In other cities, the owners are criticized for artificially limiting their payrolls to $197 million. Revenues are soaring, but player salaries are capped. This is greedy and unfair.

In Flushing, the Mets have one of the highest revenues in baseball. But they went "over-budget" at $155 million, and are threatening to reduce payroll further.


I don't know if it's fair to point out the revenues without noting the expenses as well. None of us have access to the Mets books, but expenses go beyond player payroll. Did the team assume more debt for the ballpark that what other teams have done? I don't recall what the public-private split was on that deal. If you are implying that the ownership is just pocketing the money, I don't know if that's fair. If you want to assume that the Wilpons can't afford to run the team the way it should be run and give way to people with deeper pockets, that's another debate.

The luxury tax has been around for, what, 15 or 20 years? It's a voluntary cap, unlike the hard caps that exist in the other three major sports. Player salaries continue to grow -- and more power to them, if that's what the market dictates -- so I don't know if we can call it greedy and unfair. Eric Hosmer is a nice player and all, but if there's a system where he's getting offered $21 million a year for seven years, it's hard to argue that the players are getting squeezed to tightly.


Edited by Guest
Grand Central Contributor
Posted


Lefty Specialist wrote:


Well, one of those moves was bringing the best power hitter in baseball aboard.As for 85 wins, the Yanks will probably fly past that in early September. The Mets, unless they make some major moves, won't see it at all.

The Mets essentially brought back the 2016 team that won 87 games in 2017. That team won 70 games. So now they're essentially bringing THAT team back in 2018, less all the power hitters except Yo. So while the Yankees may have uncertainty, I'd prefer that to the certainty that the Mets will bite a corn dog in 2018.


I'd take the under on the Yankees, and over on the Mets, based on rough roster expectations.

The Yankees 'bought high' on Stanton. 6.9 fWAR was a career high, but fine. Gregorious was worth 3.9. Headley was 1.9. Those are the salaries they shed to be able to fit in Stanton, but the net gain wasn't huge, if anything. And it's not like they just reached out and grabbed Machado to play third there, they're talking about giving Frazier more time, they brought back CC on a one year deal, which feels like going to the well one too many times. Their infield and rotation are suspect. They're hardly a juggernaut.
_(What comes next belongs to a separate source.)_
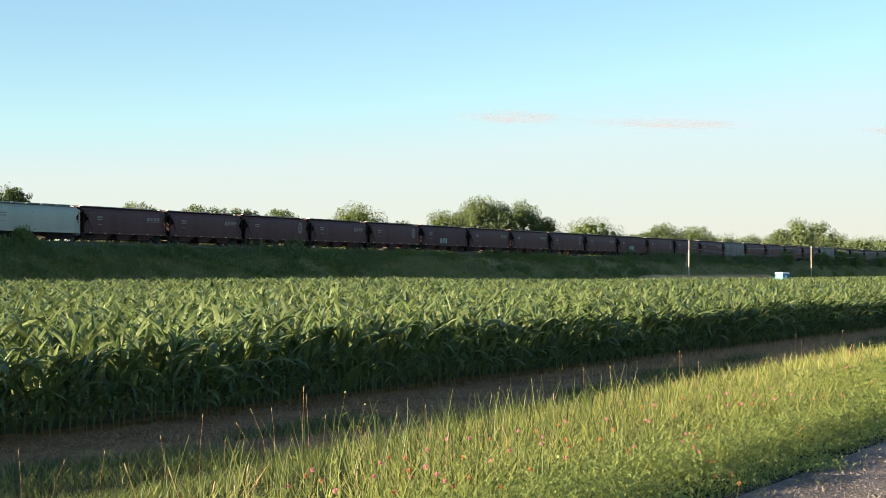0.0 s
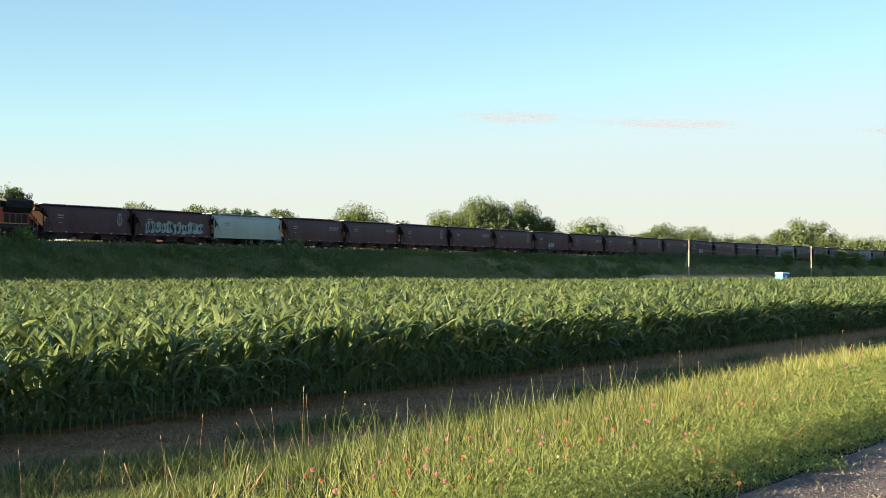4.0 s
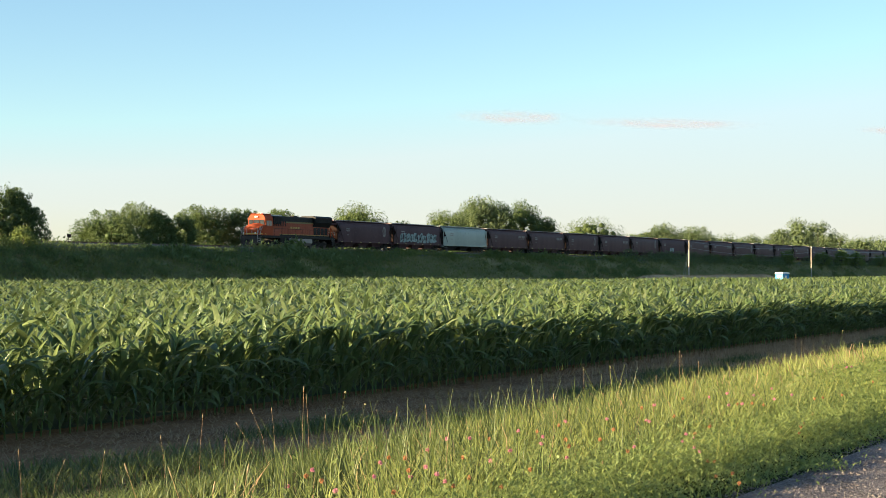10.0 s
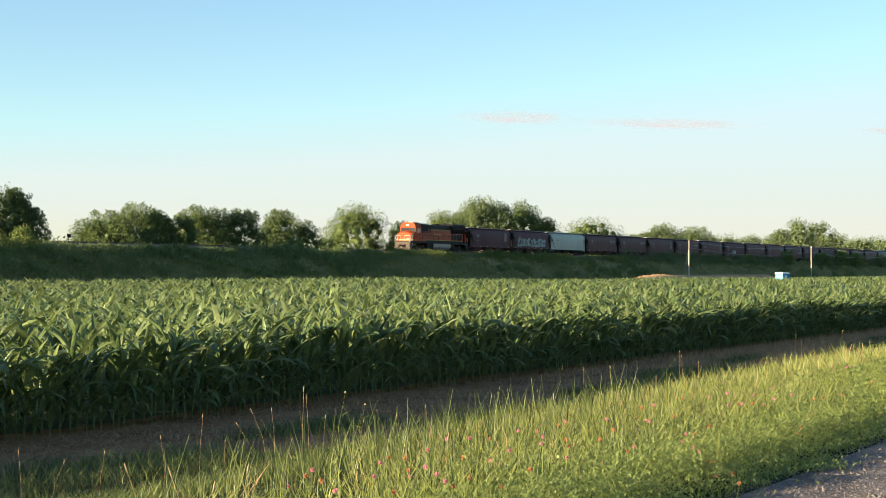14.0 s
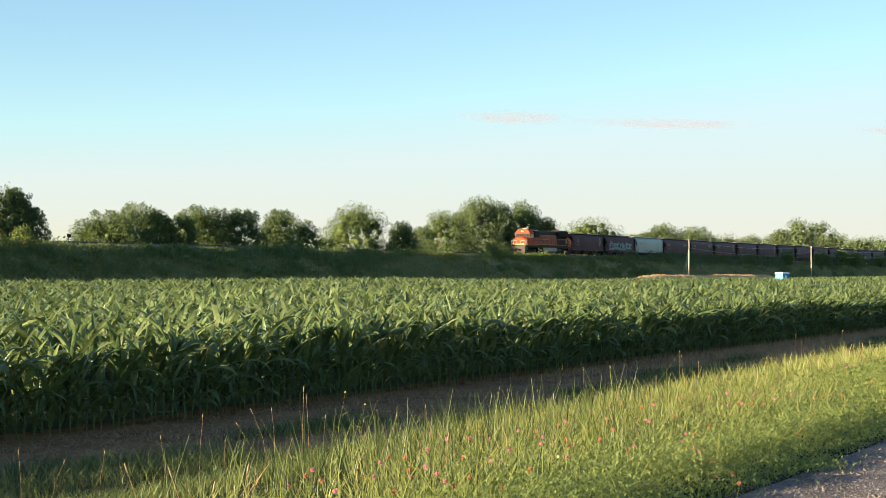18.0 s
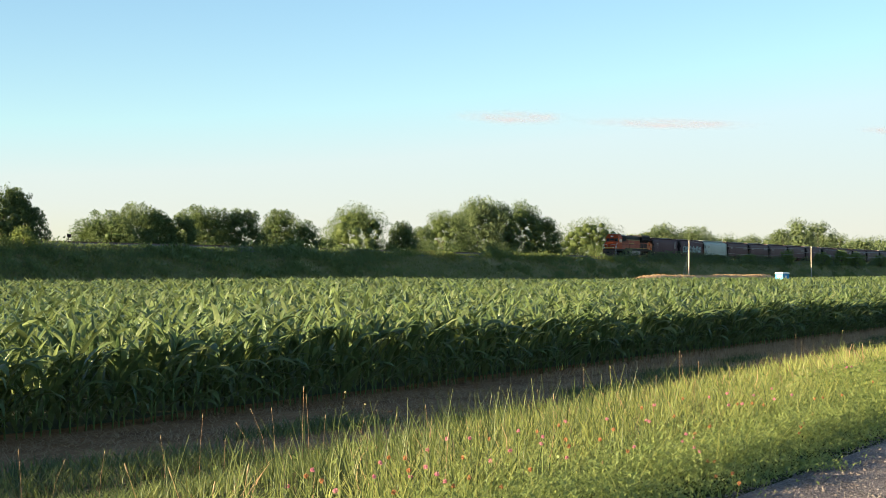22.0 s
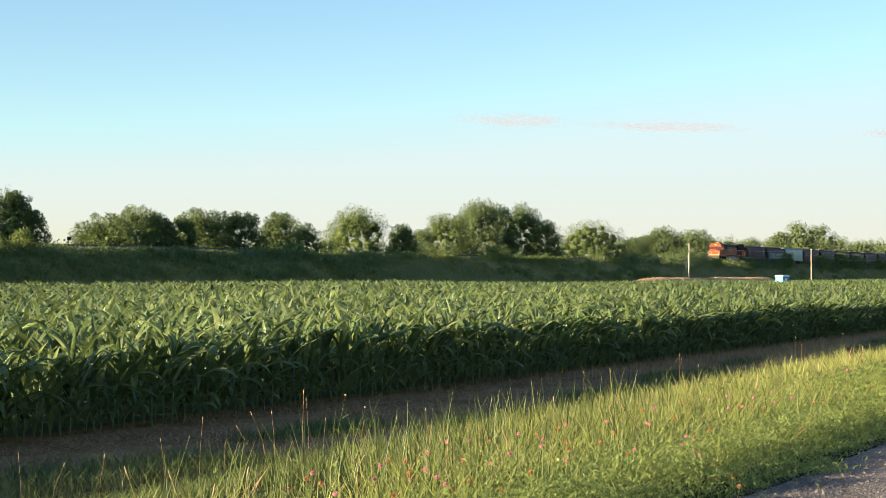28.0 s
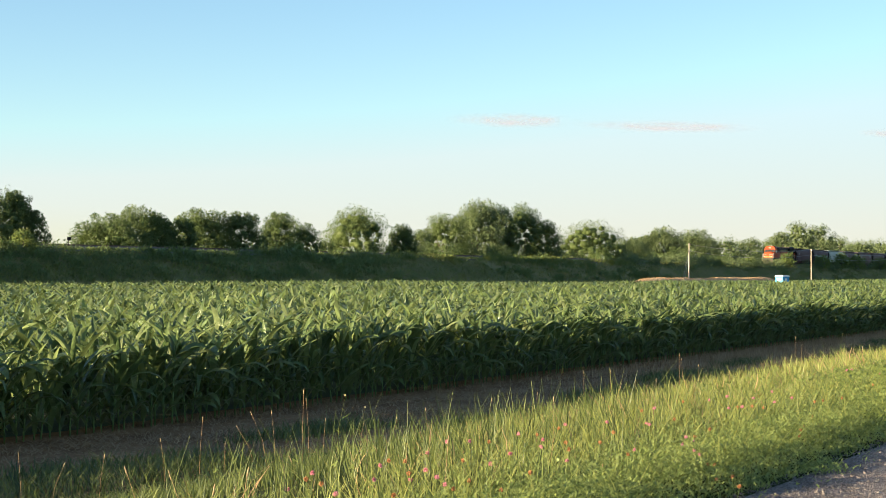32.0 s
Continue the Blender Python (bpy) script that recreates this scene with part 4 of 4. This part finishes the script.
def hopper_car(name, paint, label, kind):
    """A three-bay covered hopper, 17.2 m over the ends; x along the track, the rail top at 0."""
    car = new(name)
    tagged(car, label, "hopper car", "covered hopper cars")
    B = 1.53
    # rounded side, roof crown; slope sheets lean in at both ends
    sect = ((1.22, 1.44, 6.75), (1.6, 1.50, 6.98), (2.1, 1.535, 7.30), (2.6, 1.545, 7.62), (3.1, 1.53, 7.92), (3.5, 1.47, 8.26), (3.8, 1.38, 8.46), (4.05, 1.22, 8.58), (4.25, 0.95, 8.62), (4.38, 0.55, 8.62), (4.44, 0.0, 8.62))
    bm = bmesh.new()
    xs = (-1, -0.6, -0.2, 0.2, 0.6, 1)
    rings = []
    for u in xs:
        rings.append([(u * hl, -y, z) for z, y, hl in sect] + [(u * hl, y, z) for z, y, hl in sect[-2::-1]])
    loft(bm, rings)
    body = part("body", bm, paint, car, smooth=True)
    # both sloping ends get the colour darkened for shade
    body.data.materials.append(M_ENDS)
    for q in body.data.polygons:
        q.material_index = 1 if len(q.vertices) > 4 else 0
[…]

Meanwhile the Mets that 'brought back the same team' did not truthfully do that thanks to injury, and won't again in 2018 where top prospects Rosario and Smith are set to feature. Sure, they could be duds, or they could be assets. They have two healthy aces and lots of potential for a third or fourth or fifth at least above average pitchers and some live bullpen arms and some flexibility there. Let's not get all woe is me just yet.